▸ CHALLENGE
Repeat the data word for word. Do not include the pictures.

>> Begin COLLECTED DATA

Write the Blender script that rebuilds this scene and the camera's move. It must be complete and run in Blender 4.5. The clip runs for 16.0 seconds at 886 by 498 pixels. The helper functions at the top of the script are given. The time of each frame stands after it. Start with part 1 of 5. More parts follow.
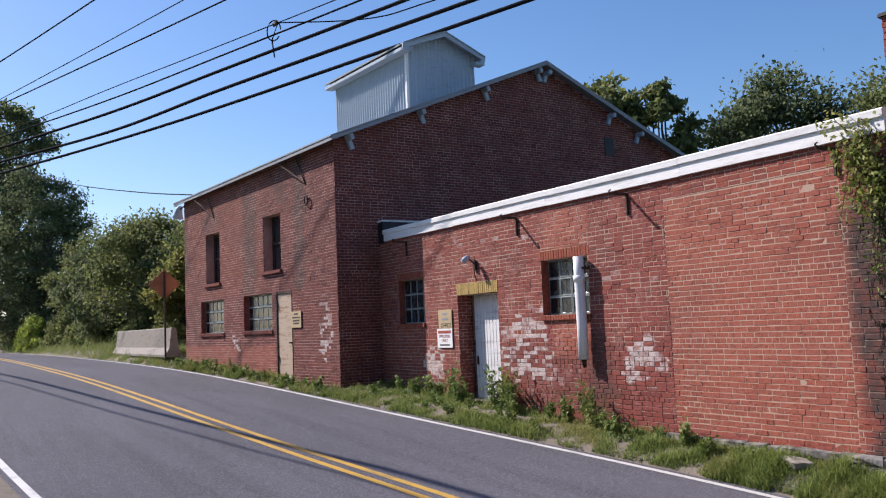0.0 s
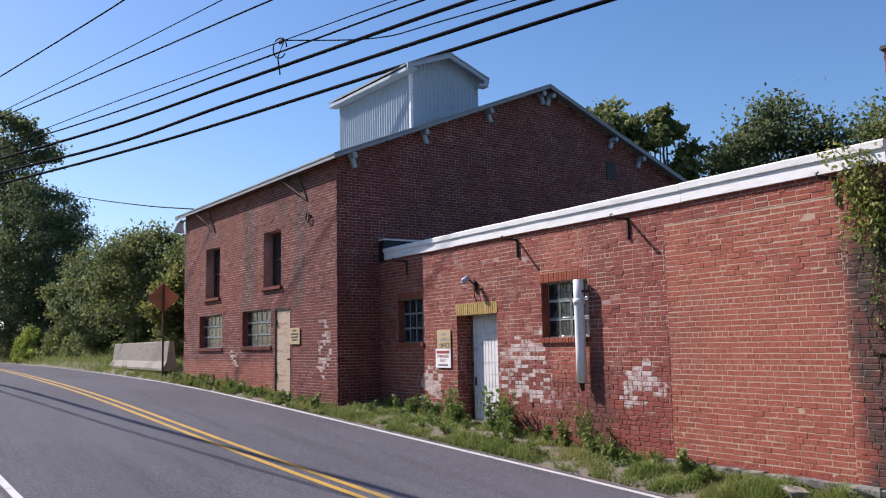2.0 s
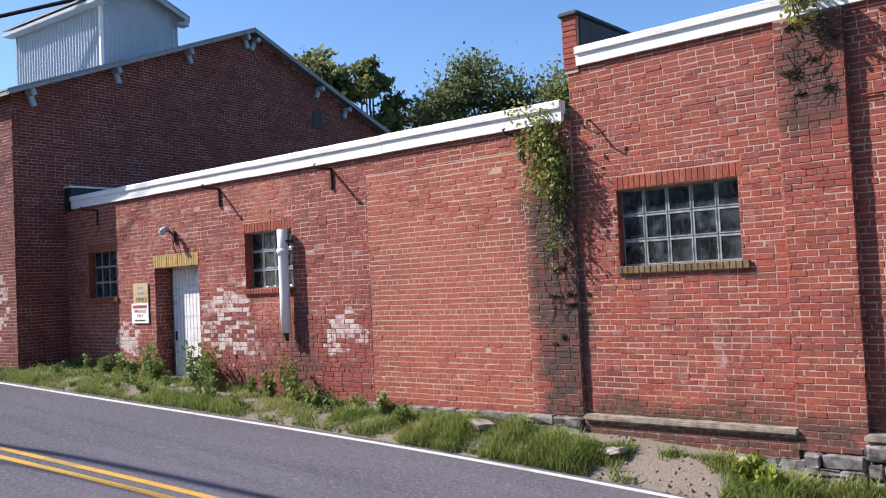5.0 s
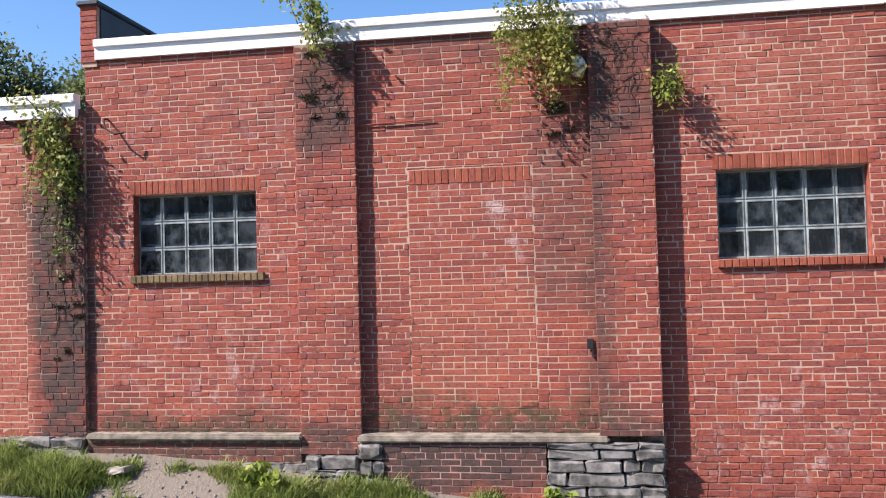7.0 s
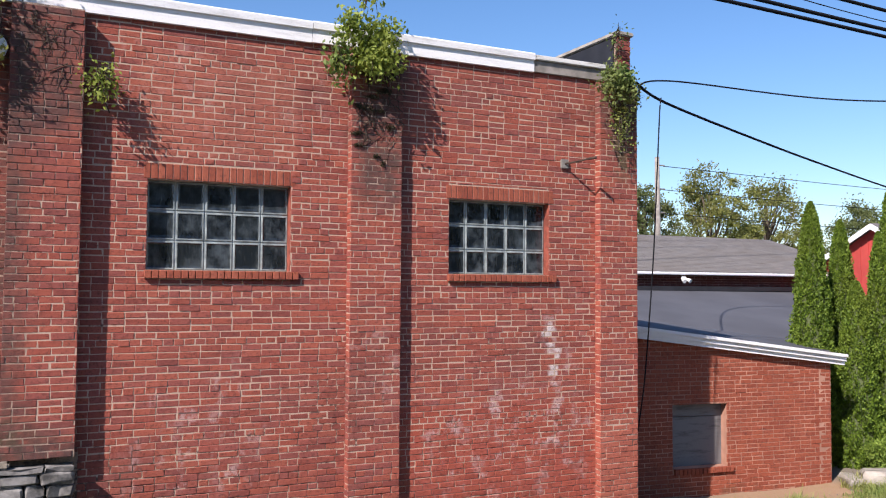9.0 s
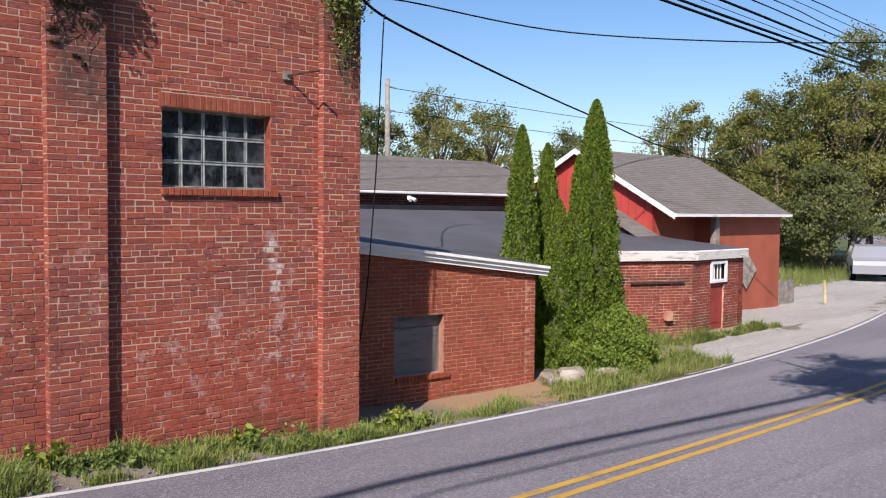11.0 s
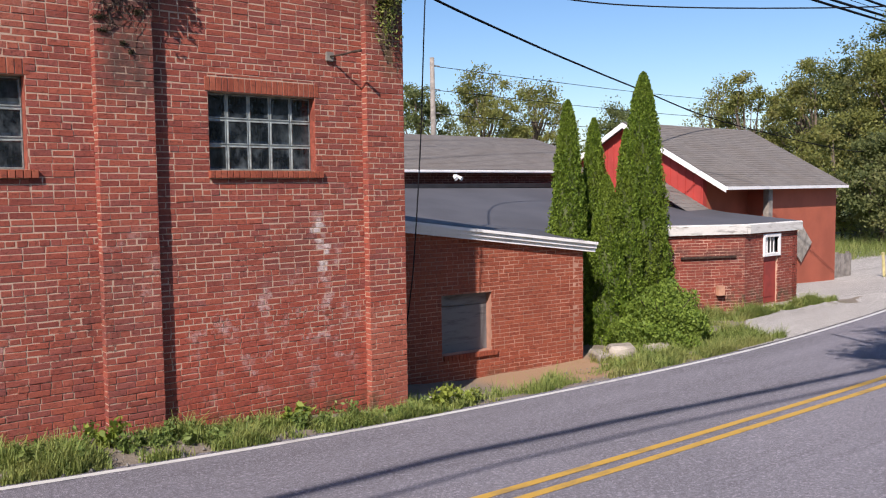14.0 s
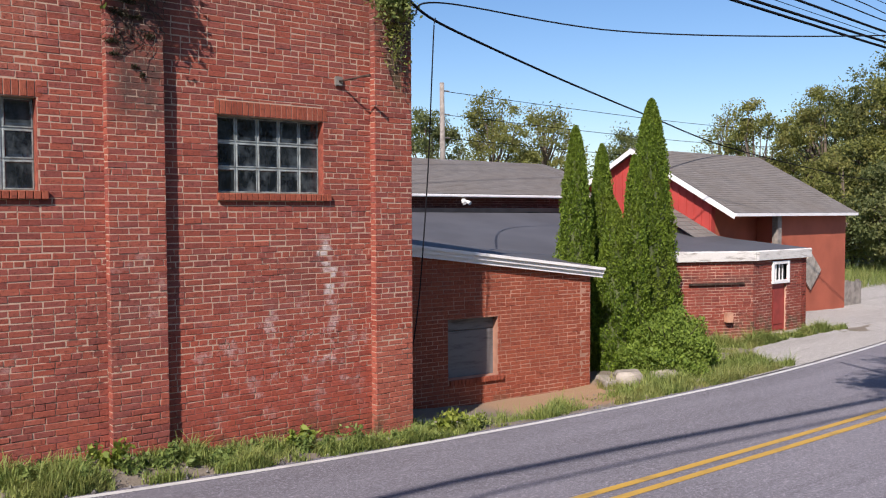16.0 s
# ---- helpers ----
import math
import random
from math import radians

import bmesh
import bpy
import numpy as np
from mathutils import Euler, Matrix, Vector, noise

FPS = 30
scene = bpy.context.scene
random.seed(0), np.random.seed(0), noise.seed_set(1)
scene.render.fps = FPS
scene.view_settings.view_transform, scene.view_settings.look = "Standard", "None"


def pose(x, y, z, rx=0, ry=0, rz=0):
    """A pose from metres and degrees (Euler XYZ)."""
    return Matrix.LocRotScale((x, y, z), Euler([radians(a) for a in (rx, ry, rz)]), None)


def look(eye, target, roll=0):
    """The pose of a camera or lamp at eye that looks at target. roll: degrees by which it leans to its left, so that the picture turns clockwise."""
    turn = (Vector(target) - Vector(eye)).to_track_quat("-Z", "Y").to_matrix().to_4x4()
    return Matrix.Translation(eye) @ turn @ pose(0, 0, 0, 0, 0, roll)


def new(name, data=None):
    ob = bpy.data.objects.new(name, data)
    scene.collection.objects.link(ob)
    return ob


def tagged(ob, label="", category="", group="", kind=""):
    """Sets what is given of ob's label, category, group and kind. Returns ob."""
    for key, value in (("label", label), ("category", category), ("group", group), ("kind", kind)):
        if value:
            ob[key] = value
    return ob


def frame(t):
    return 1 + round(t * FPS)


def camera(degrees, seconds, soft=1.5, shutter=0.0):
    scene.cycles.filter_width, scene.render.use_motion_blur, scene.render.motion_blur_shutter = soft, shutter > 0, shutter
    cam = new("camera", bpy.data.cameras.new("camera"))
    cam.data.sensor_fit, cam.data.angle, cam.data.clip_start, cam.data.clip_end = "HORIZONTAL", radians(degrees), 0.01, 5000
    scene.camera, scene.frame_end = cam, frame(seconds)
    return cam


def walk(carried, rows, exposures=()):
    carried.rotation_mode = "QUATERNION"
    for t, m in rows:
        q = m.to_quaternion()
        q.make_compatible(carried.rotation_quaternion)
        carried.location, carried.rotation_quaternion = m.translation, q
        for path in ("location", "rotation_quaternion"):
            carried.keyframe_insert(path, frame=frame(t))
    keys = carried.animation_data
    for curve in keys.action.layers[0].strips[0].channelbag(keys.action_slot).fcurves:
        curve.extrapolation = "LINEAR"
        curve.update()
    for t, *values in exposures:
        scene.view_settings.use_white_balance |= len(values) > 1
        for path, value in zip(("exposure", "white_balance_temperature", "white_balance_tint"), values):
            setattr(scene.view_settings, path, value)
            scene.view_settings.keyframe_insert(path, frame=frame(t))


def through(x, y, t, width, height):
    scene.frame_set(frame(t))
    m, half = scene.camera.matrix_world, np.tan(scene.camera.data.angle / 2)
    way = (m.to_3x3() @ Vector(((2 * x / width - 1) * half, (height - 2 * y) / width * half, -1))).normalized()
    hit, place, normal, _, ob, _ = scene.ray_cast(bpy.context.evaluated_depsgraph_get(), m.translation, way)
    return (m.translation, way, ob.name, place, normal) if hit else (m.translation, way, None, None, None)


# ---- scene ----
cam = camera(54.6, 16.0, soft=1.15)
PATH = [
    (0, (-1.584, -9.598, 1.576), (-3.287, -8.565, 1.751), -2.4),
    (0.5, (-1.575, -9.609, 1.583), (-3.277, -8.573, 1.765), -1.9),
    (1, (-1.575, -9.619, 1.588), (-3.277, -8.587, 1.782), -1.6),
    (1.5, (-1.567, -9.624, 1.583), (-3.267, -8.593, 1.797), -1.2),
    (2, (-1.565, -9.636, 1.585), (-3.263, -8.603, 1.805), -1.1),
    (2.5, (-1.567, -9.647, 1.581), (-3.259, -8.604, 1.804), -1.1),
    (3, (-1.552, -9.654, 1.583), (-3.232, -8.591, 1.805), -1.2),
    (3.2, (-1.553, -9.649, 1.584), (-3.229, -8.58, 1.808), -1.3),
    (5.3, (-1.553, -9.491, 1.601), (-2.739, -7.881, 1.657), -2.3),
    (5.5, (-1.553, -9.479, 1.6), (-2.686, -7.832, 1.646), -1.9),
    (6, (-1.55, -9.453, 1.581), (-2.52, -7.705, 1.626), -1.2),
    (6.5, (-1.492, -9.415, 1.566), (-2.199, -7.545, 1.635), -1.1),
    (7, (-1.439, -9.369, 1.558), (-1.754, -7.395, 1.63), -1.5),
    (7.5, (-1.358, -9.328, 1.558), (-1.339, -7.329, 1.625), -1.6),
    (8, (-1.248, -9.318, 1.564), (-0.914, -7.347, 1.638), -1.2),
    (8.5, (-1.169, -9.299, 1.565), (-0.545, -7.401, 1.644), -0.3),
    (9, (-1.1, -9.269, 1.549), (-0.228, -7.471, 1.636), 0.4),
    (9.5, (-1.038, -9.279, 1.525), (0.062, -7.61, 1.592), 0.8),
    (10, (-0.971, -9.288, 1.5), (0.346, -7.783, 1.501), 0.8),
    (10.2, (-0.954, -9.29, 1.495), (0.431, -7.847, 1.471), 1.0),
    (12.3, (-0.925, -9.307, 1.43), (0.389, -7.81, 1.259), -1.0),
    (12.5, (-0.919, -9.309, 1.43), (0.395, -7.81, 1.26), -1.1),
    (13, (-0.908, -9.313, 1.431), (0.405, -7.814, 1.264), -1.1),
    (13.5, (-0.913, -9.323, 1.442), (0.393, -7.817, 1.281), -1.0),
    (14, (-0.91, -9.33, 1.451), (0.378, -7.807, 1.312), -0.7),
    (14.5, (-0.911, -9.333, 1.453), (0.367, -7.8, 1.33), -0.5),
    (15, (-0.898, -9.338, 1.448), (0.376, -7.8, 1.339), -0.4),
    (15.5, (-0.897, -9.345, 1.451), (0.376, -7.805, 1.358), -0.3),
    (16, (-0.895, -9.36, 1.452), (0.38, -7.821, 1.369), -0.2),
]
walk(cam, [(t, look(eye, target, roll)) for t, eye, target, roll in PATH], exposures=[(t, e, 6580 if t < 9.5 else 6820, 19) for t, e in ((0, 0.66), (3.2, 0.66), (5.5, 1.06), (6, 1.06), (7, 1.18), (8, 1.22), (9, 0.86), (10, 0.62), (12.5, 0.64), (16, 0.6))])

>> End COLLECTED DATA

▸ FINAL RESULT
Write the Blender script that rebuilds this scene and the camera's move. It must be complete and run in Blender 4.5. The clip runs for 16.0 seconds at 886 by 498 pixels. The helper functions at the top of the script are given. The time of each frame stands after it. Start with part 1 of 5. More parts follow.
0.0 s
2.0 s
5.0 s
7.0 s
9.0 s
11.0 s
14.0 s
16.0 s
# ---- helpers ----
import math
import random
from math import radians

import bmesh
import bpy
import numpy as np
from mathutils import Euler, Matrix, Vector, noise

FPS = 30
scene = bpy.context.scene
random.seed(0), np.random.seed(0), noise.seed_set(1)
scene.render.fps = FPS
scene.view_settings.view_transform, scene.view_settings.look = "Standard", "None"


def pose(x, y, z, rx=0, ry=0, rz=0):
    """A pose from metres and degrees (Euler XYZ)."""
    return Matrix.LocRotScale((x, y, z), Euler([radians(a) for a in (rx, ry, rz)]), None)


def look(eye, target, roll=0):
    """The pose of a camera or lamp at eye that looks at target. roll: degrees by which it leans to its left, so that the picture turns clockwise."""
    turn = (Vector(target) - Vector(eye)).to_track_quat("-Z", "Y").to_matrix().to_4x4()
    return Matrix.Translation(eye) @ turn @ pose(0, 0, 0, 0, 0, roll)


def new(name, data=None):
    ob = bpy.data.objects.new(name, data)
    scene.collection.objects.link(ob)
    return ob


def tagged(ob, label="", category="", group="", kind=""):
    """Sets what is given of ob's label, category, group and kind. Returns ob."""
    for key, value in (("label", label), ("category", category), ("group", group), ("kind", kind)):
        if value:
            ob[key] = value
    return ob


def frame(t):
    return 1 + round(t * FPS)


def camera(degrees, seconds, soft=1.5, shutter=0.0):
    scene.cycles.filter_width, scene.render.use_motion_blur, scene.render.motion_blur_shutter = soft, shutter > 0, shutter
    cam = new("camera", bpy.data.cameras.new("camera"))
    cam.data.sensor_fit, cam.data.angle, cam.data.clip_start, cam.data.clip_end = "HORIZONTAL", radians(degrees), 0.01, 5000
    scene.camera, scene.frame_end = cam, frame(seconds)
    return cam


def walk(carried, rows, exposures=()):
    carried.rotation_mode = "QUATERNION"
    for t, m in rows:
        q = m.to_quaternion()
        q.make_compatible(carried.rotation_quaternion)
        carried.location, carried.rotation_quaternion = m.translation, q
        for path in ("location", "rotation_quaternion"):
            carried.keyframe_insert(path, frame=frame(t))
    keys = carried.animation_data
    for curve in keys.action.layers[0].strips[0].channelbag(keys.action_slot).fcurves:
        curve.extrapolation = "LINEAR"
        curve.update()
    for t, *values in exposures:
        scene.view_settings.use_white_balance |= len(values) > 1
        for path, value in zip(("exposure", "white_balance_temperature", "white_balance_tint"), values):
            setattr(scene.view_settings, path, value)
            scene.view_settings.keyframe_insert(path, frame=frame(t))


def through(x, y, t, width, height):
    scene.frame_set(frame(t))
    m, half = scene.camera.matrix_world, np.tan(scene.camera.data.angle / 2)
    way = (m.to_3x3() @ Vector(((2 * x / width - 1) * half, (height - 2 * y) / width * half, -1))).normalized()
    hit, place, normal, _, ob, _ = scene.ray_cast(bpy.context.evaluated_depsgraph_get(), m.translation, way)
    return (m.translation, way, ob.name, place, normal) if hit else (m.translation, way, None, None, None)


# ---- scene ----
cam = camera(54.6, 16.0, soft=1.15)
PATH = [
    (0, (-1.584, -9.598, 1.576), (-3.287, -8.565, 1.751), -2.4),
    (0.5, (-1.575, -9.609, 1.583), (-3.277, -8.573, 1.765), -1.9),
    (1, (-1.575, -9.619, 1.588), (-3.277, -8.587, 1.782), -1.6),
    (1.5, (-1.567, -9.624, 1.583), (-3.267, -8.593, 1.797), -1.2),
    (2, (-1.565, -9.636, 1.585), (-3.263, -8.603, 1.805), -1.1),
    (2.5, (-1.567, -9.647, 1.581), (-3.259, -8.604, 1.804), -1.1),
    (3, (-1.552, -9.654, 1.583), (-3.232, -8.591, 1.805), -1.2),
    (3.2, (-1.553, -9.649, 1.584), (-3.229, -8.58, 1.808), -1.3),
    (5.3, (-1.553, -9.491, 1.601), (-2.739, -7.881, 1.657), -2.3),
    (5.5, (-1.553, -9.479, 1.6), (-2.686, -7.832, 1.646), -1.9),
    (6, (-1.55, -9.453, 1.581), (-2.52, -7.705, 1.626), -1.2),
    (6.5, (-1.492, -9.415, 1.566), (-2.199, -7.545, 1.635), -1.1),
    (7, (-1.439, -9.369, 1.558), (-1.754, -7.395, 1.63), -1.5),
    (7.5, (-1.358, -9.328, 1.558), (-1.339, -7.329, 1.625), -1.6),
    (8, (-1.248, -9.318, 1.564), (-0.914, -7.347, 1.638), -1.2),
    (8.5, (-1.169, -9.299, 1.565), (-0.545, -7.401, 1.644), -0.3),
    (9, (-1.1, -9.269, 1.549), (-0.228, -7.471, 1.636), 0.4),
    (9.5, (-1.038, -9.279, 1.525), (0.062, -7.61, 1.592), 0.8),
    (10, (-0.971, -9.288, 1.5), (0.346, -7.783, 1.501), 0.8),
    (10.2, (-0.954, -9.29, 1.495), (0.431, -7.847, 1.471), 1.0),
    (12.3, (-0.925, -9.307, 1.43), (0.389, -7.81, 1.259), -1.0),
    (12.5, (-0.919, -9.309, 1.43), (0.395, -7.81, 1.26), -1.1),
    (13, (-0.908, -9.313, 1.431), (0.405, -7.814, 1.264), -1.1),
    (13.5, (-0.913, -9.323, 1.442), (0.393, -7.817, 1.281), -1.0),
    (14, (-0.91, -9.33, 1.451), (0.378, -7.807, 1.312), -0.7),
    (14.5, (-0.911, -9.333, 1.453), (0.367, -7.8, 1.33), -0.5),
    (15, (-0.898, -9.338, 1.448), (0.376, -7.8, 1.339), -0.4),
    (15.5, (-0.897, -9.345, 1.451), (0.376, -7.805, 1.358), -0.3),
    (16, (-0.895, -9.36, 1.452), (0.38, -7.821, 1.369), -0.2),
]
walk(cam, [(t, look(eye, target, roll)) for t, eye, target, roll in PATH], exposures=[(t, e, 6580 if t < 9.5 else 6820, 19) for t, e in ((0, 0.66), (3.2, 0.66), (5.5, 1.06), (6, 1.06), (7, 1.18), (8, 1.22), (9, 0.86), (10, 0.62), (12.5, 0.64), (16, 0.6))])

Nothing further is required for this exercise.